Thursday, March 13, 2008

Cosmetics Cop in Action

You don’t actually need a review of Don’t Go to the Cosmetic Counter Without Me (Beginning Press). You already know about this book. You just need to be told that the latest edition -- the seventh -- is available now. It’s been about 25 years since author Paula Begoun, a former make-up artist, put together the original version of the book that would lead to her being called “the Ralph Nader of Rouge” and “Cosmetics Cop” (a nickname she likes well enough to own the for).

This latest edition is right up to the minute and makes for some fascinating reading.

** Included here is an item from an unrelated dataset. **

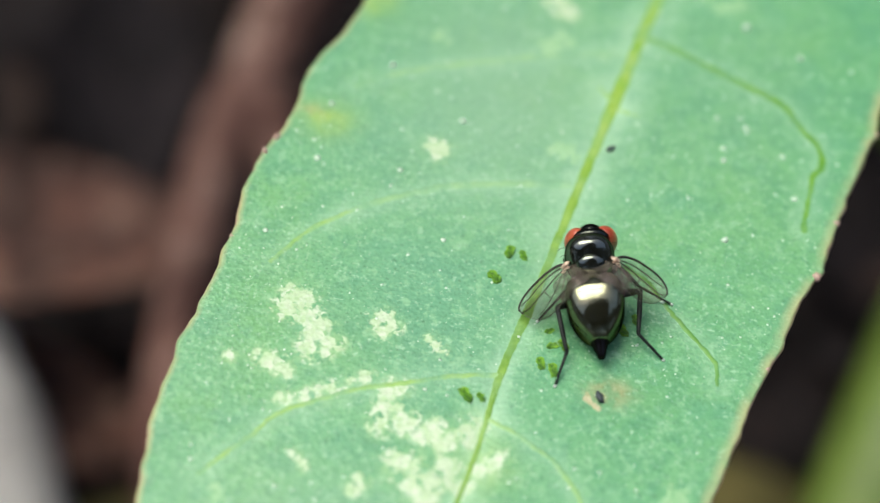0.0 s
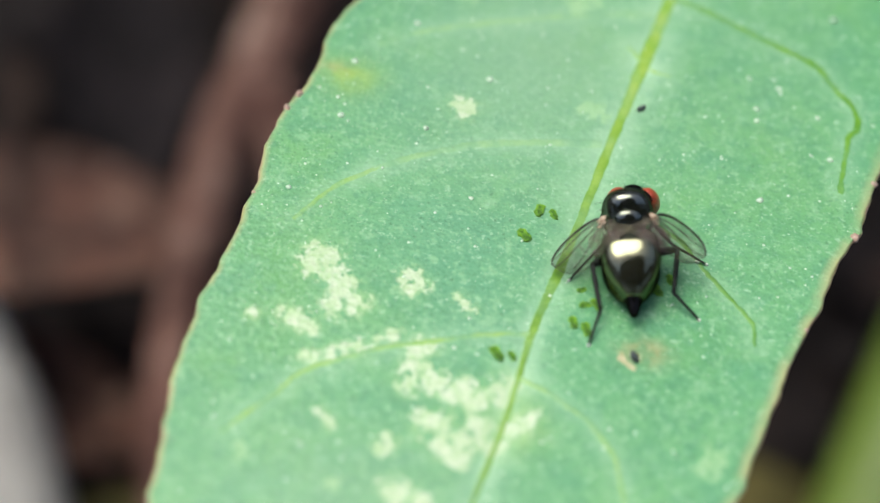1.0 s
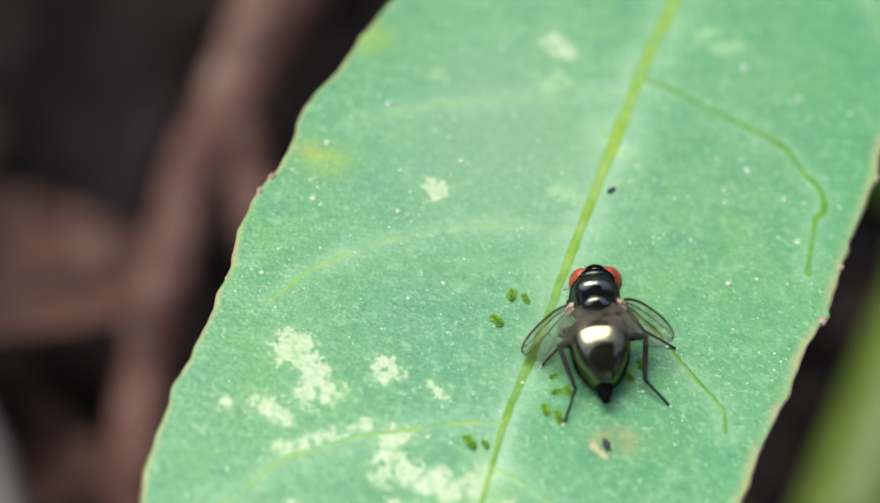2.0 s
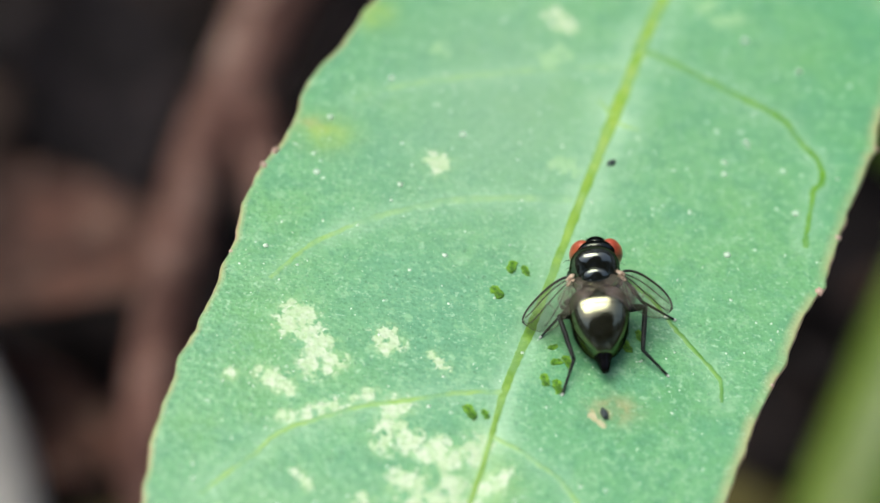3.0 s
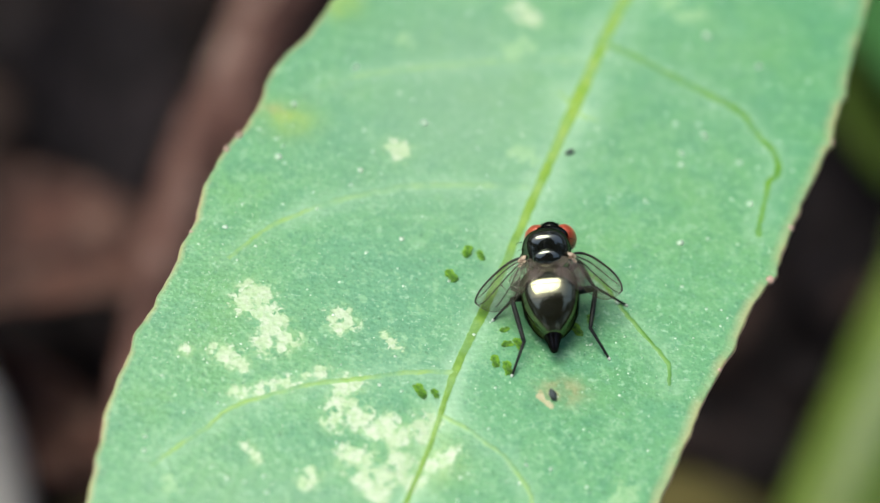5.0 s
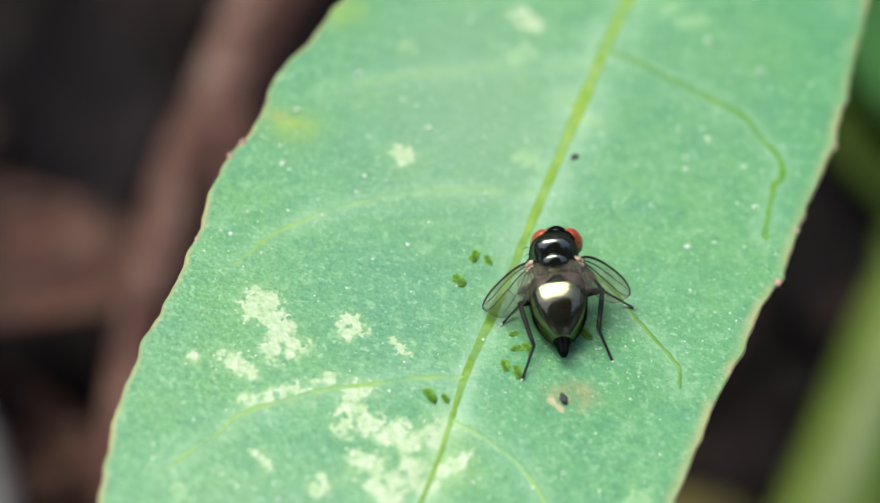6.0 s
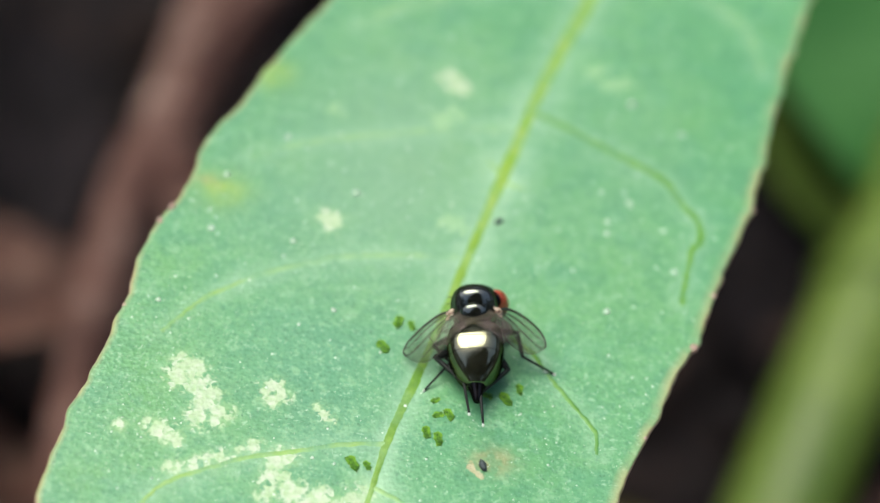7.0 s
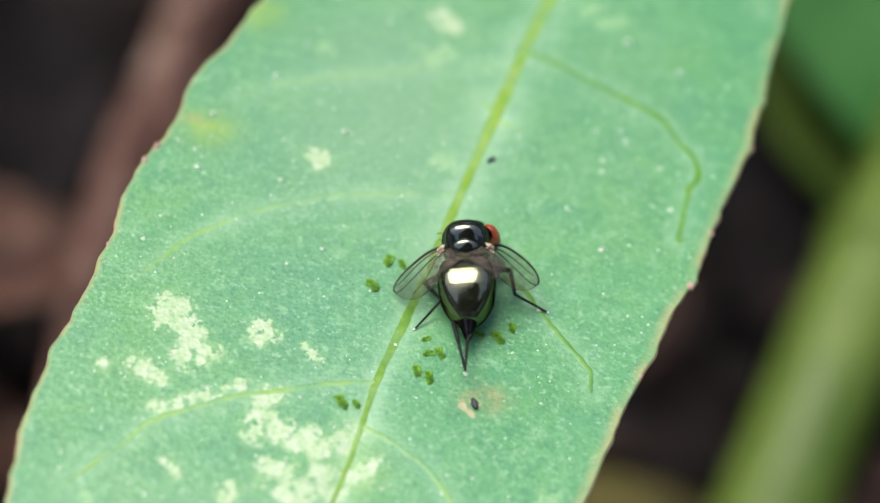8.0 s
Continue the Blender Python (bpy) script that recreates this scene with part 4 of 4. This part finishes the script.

Literally every product I’d heard some buzz about was listed and had been reviewed. (In fact, if I’d had the book a few weeks earlier, I would have saved some money: some of my most recent skincare purchases had earned Begoun’s frowns.)

The book is grouped into three major sections. Section one -- by far the largest – takes you through each product by company. You read that right: about 30,000 products in all. The second hits the highlights: summarizing the best in each category. And a third is a dictionary of cosmetic ingredients for those times when, say, you’re wondering exactly what that watercress extract in a moisturizer is actually going to do for (to?) your skin, or just what the hell Seamollient is, anyway. (Note: according to Begoun, “Seamollient” is a trade name for an algae extract. I would guess it costs more, though.)

I found it interesting that some of the technological changes I have sensed in the cosmetic industry over the past decade or so have been noted by the cosmetic cop herself. Changes in serums, for instance, have warranted a different kind of look than previously. And prefacing the “best powders” section, Begoun writes, “Quite honestly ... it is getting more and more difficult to find a bad loose or pressed powder.”

There is, for me, one huge mystery around Don’t Go to the Cosmetics Counter Without Me: as in previous editions, there’s a picture of Begoun right on the cover. How is it that, with every new edition, she appears even younger? Maybe testing 30,000 products will do that for you!



Anonymous Anonymous said...

She looks younger because, as she admitted on, she's had some botox work.

Friday, March 14, 2008 at 2:01:00 PM PDT  
Blogger Linda L. Richards said...

Dude! It was a *joke*. (Perhaps too oblique?) The idea being, if you read her book, you'll look forever 12, too. Or something like that. Road testing all those cremes, right?

Friday, March 14, 2008 at 2:15:00 PM PDT  
Anonymous David Williams said...

Was it a joke? By reading some one's book its impossible to look young. By the way by using the cosmetics one can look prettier but no much younger.

Saturday, March 15, 2008 at 6:46:00 AM PDT  
Anonymous Susan said...

Hey, are you kidding. Its impossible that any one can look young by just reading a book. To look pretty women use cosmetics, but not to look younger.